Haytham Khoury

on: The Opposition and the Church in Syria: A Slap in the Face for the Pro-Democracy Movement, by Claudia Mende

Talking about Syria as there is only one church is a misrepresentation of the reality. Indeed, in Syria there are around 13 Christian denominations. These can be generally divided into three main groups. The Orthodox ones (Greek, Syriac, Assyrian and Armenian), the Catholic ones (Melkite, Syriac, Maronite, Chaldean and Armenian) and Protestants (there is a couple of them).

Each of these churches has its own leadership. Indeed, the attitude of the Churches' leaders from the revolution is not uniform. While the Catholic churches supported the regime openly because of their fear of chaos, the orthodox churches showed somewhat explicit support to the demonstrators. I have no clear idea regarding the position of Protestant churches.

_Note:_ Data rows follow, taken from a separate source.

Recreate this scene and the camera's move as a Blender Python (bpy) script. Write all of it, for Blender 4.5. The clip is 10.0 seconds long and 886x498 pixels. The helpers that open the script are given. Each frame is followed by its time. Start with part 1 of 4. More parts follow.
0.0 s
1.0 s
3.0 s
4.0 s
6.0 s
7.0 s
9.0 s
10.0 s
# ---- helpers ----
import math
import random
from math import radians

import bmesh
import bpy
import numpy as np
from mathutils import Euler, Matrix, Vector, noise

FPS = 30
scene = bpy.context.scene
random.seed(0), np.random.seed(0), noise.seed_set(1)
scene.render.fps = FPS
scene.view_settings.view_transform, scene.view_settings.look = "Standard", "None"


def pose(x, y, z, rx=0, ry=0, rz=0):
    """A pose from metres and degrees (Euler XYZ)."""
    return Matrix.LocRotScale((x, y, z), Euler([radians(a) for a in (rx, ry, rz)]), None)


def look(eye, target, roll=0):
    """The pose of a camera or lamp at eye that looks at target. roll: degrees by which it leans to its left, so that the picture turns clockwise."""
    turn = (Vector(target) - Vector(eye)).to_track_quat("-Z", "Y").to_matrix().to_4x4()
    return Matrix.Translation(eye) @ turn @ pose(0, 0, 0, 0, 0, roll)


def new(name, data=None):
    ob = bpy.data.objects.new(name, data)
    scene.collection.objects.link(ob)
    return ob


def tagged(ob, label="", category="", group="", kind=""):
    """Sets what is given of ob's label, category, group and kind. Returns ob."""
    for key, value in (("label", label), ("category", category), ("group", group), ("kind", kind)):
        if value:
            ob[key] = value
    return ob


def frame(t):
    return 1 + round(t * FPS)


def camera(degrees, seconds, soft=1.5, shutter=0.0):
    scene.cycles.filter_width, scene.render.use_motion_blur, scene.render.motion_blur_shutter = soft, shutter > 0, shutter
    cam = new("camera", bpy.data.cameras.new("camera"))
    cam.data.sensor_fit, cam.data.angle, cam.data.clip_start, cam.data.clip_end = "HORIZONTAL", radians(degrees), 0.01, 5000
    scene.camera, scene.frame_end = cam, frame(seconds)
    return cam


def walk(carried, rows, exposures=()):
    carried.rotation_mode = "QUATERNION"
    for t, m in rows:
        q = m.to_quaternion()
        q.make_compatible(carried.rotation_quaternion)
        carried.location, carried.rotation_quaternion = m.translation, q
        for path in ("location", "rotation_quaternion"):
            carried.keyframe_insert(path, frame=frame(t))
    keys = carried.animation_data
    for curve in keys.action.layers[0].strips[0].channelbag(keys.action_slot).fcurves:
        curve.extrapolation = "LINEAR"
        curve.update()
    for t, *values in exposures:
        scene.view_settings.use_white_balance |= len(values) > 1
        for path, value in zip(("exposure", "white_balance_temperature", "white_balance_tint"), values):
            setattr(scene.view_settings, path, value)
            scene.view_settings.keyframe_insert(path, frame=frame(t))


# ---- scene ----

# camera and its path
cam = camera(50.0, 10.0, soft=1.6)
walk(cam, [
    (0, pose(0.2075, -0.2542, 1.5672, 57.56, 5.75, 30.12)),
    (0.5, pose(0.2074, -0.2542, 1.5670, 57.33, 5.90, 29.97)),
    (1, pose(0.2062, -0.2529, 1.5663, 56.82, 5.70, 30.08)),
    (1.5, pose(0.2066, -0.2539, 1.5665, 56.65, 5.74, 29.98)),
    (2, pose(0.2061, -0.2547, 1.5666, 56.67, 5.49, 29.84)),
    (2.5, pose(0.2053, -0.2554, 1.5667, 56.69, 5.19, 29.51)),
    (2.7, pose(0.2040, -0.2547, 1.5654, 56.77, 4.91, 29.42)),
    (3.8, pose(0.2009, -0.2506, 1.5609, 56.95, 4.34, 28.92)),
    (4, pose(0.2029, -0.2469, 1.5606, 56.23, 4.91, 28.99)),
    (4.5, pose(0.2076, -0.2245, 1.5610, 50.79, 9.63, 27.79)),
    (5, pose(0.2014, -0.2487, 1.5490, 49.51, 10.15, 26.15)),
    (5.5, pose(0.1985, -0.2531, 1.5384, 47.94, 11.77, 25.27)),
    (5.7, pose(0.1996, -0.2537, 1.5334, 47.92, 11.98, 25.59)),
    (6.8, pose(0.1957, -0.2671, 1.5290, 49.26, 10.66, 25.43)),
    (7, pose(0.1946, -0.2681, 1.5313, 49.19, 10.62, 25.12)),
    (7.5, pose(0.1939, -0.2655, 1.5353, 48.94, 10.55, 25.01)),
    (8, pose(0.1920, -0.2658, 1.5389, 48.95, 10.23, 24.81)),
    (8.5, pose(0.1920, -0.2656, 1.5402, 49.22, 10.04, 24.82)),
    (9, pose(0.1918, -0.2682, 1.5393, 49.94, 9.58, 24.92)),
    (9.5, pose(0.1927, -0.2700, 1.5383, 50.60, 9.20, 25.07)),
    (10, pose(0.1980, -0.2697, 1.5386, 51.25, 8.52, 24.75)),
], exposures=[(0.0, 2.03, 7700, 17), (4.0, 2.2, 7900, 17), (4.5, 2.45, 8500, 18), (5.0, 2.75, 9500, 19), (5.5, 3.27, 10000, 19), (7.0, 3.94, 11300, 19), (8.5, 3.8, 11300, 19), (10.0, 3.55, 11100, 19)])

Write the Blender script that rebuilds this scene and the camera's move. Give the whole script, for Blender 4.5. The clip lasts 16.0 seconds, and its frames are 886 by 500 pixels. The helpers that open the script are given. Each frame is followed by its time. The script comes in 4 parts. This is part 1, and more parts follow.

The Christian public attitude is still split. The extent of Christian public support to the revolution varies according the region. While it is relatively low in Aleppo and Damascus, this support reaches 80-90% in some areas, including Homs, Hama, Damascus suburbs and the west coast.

Finally, I would like to emphasize that in Christians' political views and attitudes in Syria there is complete separation between Church and State (from this point of view, there is clear difference between Egypt and Syria).